Delta Western has three or four tugs delivering fuel which are nonunion.

Cook Inlet Tug and Barge was a good three generation family owned company headed by Carl Anderson until it was bought by Foss a few years ago. It does all the ship docking in Anchorage. It also does quite a bit of oil patch work in Cook Inlet, and a variety of general tug and barge work in Cook Inlet.

Foss also bought Anderson Tug and Barge in Seward. It operates one tug.

Cook Inlet has a lot more than 14 employees. I suspect that what the article meant to say was that 14 employees had signed pledge cards. Last year, in an effort to keep the IBU out, Cook Inlet bareboat chartered one of it tugs to Foss (reducing the number of employees) which in turn was chartered with a Foss crew to Delta Western. For awhile, Cook Inlet Tug and Barge chartered a Foss tug with a Foss crew to do work inside Cook Inlet. Cook Inlet has some nice newer tractor tugs and the pay is midrange.

Foss itself, considers the wheelhouse guys to be management and pays well above union wages to keep the unions out of the wheelhouse. The Foss engineers and deck crew are IBU. I suspect that Foss is probably the largest and best contract that the IBU has.

This is the definition of a supervisor according to the NLRB.

The term “supervisor” means any individual having authority, in the interest of the employer, to hire, transfer, suspend, lay off, recall, promote, discharge, assign, reward, or discipline other employees, or responsibly to direct them, or to adjust their grievances, or effectively to recommend such action, if in connection with the foregoing the exercise of such authority is not of a merely routine or clerical nature, but requires the use of independent judgment.5

A tug or ship captain doesn’t perform the fuctions listed. Generally the authority to do those things lies with someone ashore.

All crew members are supervisors except the OS and the Wiper and cannot be in a union. By the time the OS and Wiper start grumbling about joining a union they become QMED’s and AB’s and are now supervisors themselves. I love the way that sounds and I believe it’s for the best.

[QUOTE=Kennebec Captain;164864]This is the definition of a supervisor according to the NLRB.

A tug or ship captain doesn’t perform the fuctions listed. Generally the authority to do those things lies with someone ashore.[/QUOTE]
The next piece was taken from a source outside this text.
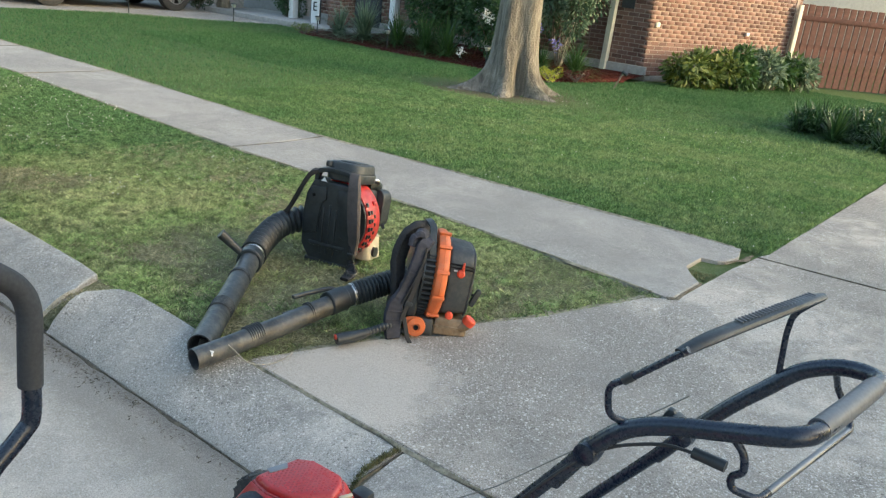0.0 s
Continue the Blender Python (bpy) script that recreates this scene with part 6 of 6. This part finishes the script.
for i, (s, n, h, w, mat_name, lab) in enumerate((
        (-12.35, 12.35, 0.62, 0.016, "leaf_grey", "pale spiky flax clump in the mulch"), (-11.6, 12.3, 0.80, 0.020, "leaf_grey", "tall arching pale-green strap-leaved clump"),
        (-10.8, 12.4, 0.70, 0.016, "leaf_mid", "arching green strap-leaved clump"), (-9.95, 12.25, 0.72, 0.014, "leaf_mid", "arching green strap-leaved clump"),
        (-9.4, 12.2, 0.70, 0.014, "leaf_mid", "arching green strap-leaved clump"), (-6.95, 12.7, 0.62, 0.014, "leaf_mid", "arching green strap-leaved clump"),
        (-7.75, 12.3, 0.62, 0.014, "leaf_dark", "dark green strap-leaved clump"), (-7.3, 12.1, 0.5, 0.014, "leaf_dark", "dark green strap-leaved clump"))):
    strap_plant("flax_clump", *here(s, n), 0.05, 230, h * 1.08, w * 0.62, M[mat_name], lab + " beside the house", group="bed plants", arch=1.25, seed=20 + i)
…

So you’re saying there’s no ‘independent judgment’ in responsibly directing deckhands in an emergency or the helm–situations for which Masters have the authority they do, an overriding authority in fact, and therefore independent. They should call the office to execute a Williamson turn and recover someone overboard?

I want so bad to sail one trip with c.scooter just so I can tell him to pound salt when he commands me to do something. It will be a sight to see as his face goes from scarlet to deep purple when I say “YOU AINT THE BOSS OF ME!” To listen to him stammer when he tells me I’m fired and I reply he can’t exercise independent judgement to make that decision.
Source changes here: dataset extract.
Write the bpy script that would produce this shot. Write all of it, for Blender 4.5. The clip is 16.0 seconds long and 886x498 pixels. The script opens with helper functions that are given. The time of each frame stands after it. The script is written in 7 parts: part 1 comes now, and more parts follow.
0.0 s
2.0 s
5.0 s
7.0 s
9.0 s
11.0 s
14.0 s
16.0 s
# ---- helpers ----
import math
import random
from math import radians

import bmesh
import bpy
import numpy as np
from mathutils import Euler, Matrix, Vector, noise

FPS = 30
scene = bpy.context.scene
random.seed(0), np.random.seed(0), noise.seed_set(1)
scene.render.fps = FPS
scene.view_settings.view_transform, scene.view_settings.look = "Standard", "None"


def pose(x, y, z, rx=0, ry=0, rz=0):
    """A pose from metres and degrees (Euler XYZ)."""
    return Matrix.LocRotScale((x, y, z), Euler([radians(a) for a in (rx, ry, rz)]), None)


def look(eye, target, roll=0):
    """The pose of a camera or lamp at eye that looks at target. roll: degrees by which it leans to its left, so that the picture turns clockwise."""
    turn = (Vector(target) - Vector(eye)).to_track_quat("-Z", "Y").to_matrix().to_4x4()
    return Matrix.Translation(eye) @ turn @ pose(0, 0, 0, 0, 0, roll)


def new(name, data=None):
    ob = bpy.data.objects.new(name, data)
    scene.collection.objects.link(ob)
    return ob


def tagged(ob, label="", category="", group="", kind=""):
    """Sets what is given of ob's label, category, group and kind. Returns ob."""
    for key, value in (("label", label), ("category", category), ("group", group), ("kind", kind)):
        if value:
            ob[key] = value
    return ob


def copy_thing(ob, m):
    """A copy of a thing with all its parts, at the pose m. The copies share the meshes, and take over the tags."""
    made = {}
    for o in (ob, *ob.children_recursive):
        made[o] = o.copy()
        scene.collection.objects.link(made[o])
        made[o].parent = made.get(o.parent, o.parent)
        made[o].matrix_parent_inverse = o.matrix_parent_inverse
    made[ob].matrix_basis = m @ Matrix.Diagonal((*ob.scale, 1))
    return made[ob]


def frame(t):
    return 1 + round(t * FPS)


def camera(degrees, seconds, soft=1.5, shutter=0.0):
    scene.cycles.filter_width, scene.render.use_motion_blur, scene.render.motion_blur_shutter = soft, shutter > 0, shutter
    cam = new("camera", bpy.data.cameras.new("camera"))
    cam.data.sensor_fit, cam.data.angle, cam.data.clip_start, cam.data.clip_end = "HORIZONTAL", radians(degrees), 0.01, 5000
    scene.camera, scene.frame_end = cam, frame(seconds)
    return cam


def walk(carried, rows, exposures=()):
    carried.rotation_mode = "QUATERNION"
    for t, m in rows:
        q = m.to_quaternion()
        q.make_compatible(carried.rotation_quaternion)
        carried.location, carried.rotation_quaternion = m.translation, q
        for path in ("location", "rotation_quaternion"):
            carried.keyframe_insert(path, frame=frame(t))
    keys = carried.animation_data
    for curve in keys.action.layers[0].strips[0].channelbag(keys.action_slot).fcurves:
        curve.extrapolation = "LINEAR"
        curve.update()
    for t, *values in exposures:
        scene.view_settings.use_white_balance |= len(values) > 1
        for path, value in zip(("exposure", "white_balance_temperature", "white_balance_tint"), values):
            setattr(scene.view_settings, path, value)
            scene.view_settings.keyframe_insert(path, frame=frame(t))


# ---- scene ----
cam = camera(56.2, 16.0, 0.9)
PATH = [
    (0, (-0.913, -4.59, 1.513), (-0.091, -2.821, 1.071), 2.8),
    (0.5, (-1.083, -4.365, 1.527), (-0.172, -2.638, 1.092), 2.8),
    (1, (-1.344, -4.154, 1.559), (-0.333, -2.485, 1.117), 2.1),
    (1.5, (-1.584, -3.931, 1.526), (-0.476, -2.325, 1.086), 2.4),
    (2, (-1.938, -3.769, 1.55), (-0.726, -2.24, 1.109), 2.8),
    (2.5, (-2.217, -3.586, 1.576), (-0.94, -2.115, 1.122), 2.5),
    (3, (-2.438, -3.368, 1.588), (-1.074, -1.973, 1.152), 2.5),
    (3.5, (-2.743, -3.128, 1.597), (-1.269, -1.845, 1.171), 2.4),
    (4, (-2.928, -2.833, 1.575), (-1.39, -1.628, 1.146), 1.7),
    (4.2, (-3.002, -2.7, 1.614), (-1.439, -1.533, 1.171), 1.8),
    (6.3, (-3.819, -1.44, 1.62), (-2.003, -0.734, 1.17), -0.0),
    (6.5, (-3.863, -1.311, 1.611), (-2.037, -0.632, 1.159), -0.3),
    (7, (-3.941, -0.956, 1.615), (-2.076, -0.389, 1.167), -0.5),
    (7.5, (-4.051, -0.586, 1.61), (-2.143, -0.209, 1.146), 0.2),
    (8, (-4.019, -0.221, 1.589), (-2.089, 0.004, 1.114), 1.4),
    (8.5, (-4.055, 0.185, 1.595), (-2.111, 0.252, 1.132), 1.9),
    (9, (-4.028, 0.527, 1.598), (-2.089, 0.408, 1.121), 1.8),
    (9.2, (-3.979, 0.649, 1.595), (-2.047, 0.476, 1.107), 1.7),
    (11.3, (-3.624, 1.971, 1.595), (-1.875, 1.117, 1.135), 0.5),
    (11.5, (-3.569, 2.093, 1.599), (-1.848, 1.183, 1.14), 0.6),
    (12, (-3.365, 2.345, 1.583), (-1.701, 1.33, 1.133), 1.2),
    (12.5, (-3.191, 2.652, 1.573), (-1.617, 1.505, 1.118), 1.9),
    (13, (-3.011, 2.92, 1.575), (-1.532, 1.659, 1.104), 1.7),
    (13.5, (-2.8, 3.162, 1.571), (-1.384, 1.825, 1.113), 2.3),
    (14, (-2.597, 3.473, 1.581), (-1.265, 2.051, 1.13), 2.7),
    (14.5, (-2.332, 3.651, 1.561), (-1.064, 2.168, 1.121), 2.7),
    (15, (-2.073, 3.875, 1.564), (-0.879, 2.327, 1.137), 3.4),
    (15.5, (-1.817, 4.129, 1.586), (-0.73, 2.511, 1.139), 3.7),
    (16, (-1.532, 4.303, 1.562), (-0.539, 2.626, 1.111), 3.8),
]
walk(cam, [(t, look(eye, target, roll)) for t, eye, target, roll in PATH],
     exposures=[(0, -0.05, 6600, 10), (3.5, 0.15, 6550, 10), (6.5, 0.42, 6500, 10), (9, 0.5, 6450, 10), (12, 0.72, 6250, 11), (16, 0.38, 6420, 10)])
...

[QUOTE=Jamesbrown;164868]So you’re saying there’s no ‘independent judgment’ in responsibly directing deckhands in an emergency or the helm–situations for which Masters have the authority they do, an overriding authority in fact, and therefore independent. They should call the office to execute a Williamson turn and recover someone overboard?[/QUOTE]

The language is intended to be used as a test to determine who is management. Using the test to come up with nonsensical results just demonstrates that the intended meaning is being misconstrued. Lawyerly parsing of words to get the opposite meaning from intent is what lawyers get paid to do.

The owner / operator of a fishing vessel that independently selects the fishing grounds, hires and fires crew determines sailing times, decides on major purchases etc could be considered management. A tug captain doesn’t operate independently, he follows instructions from the office, aka management.

It’s obvious that the captain and mates of a tug are not part of company managment in any meaningful, common sense way.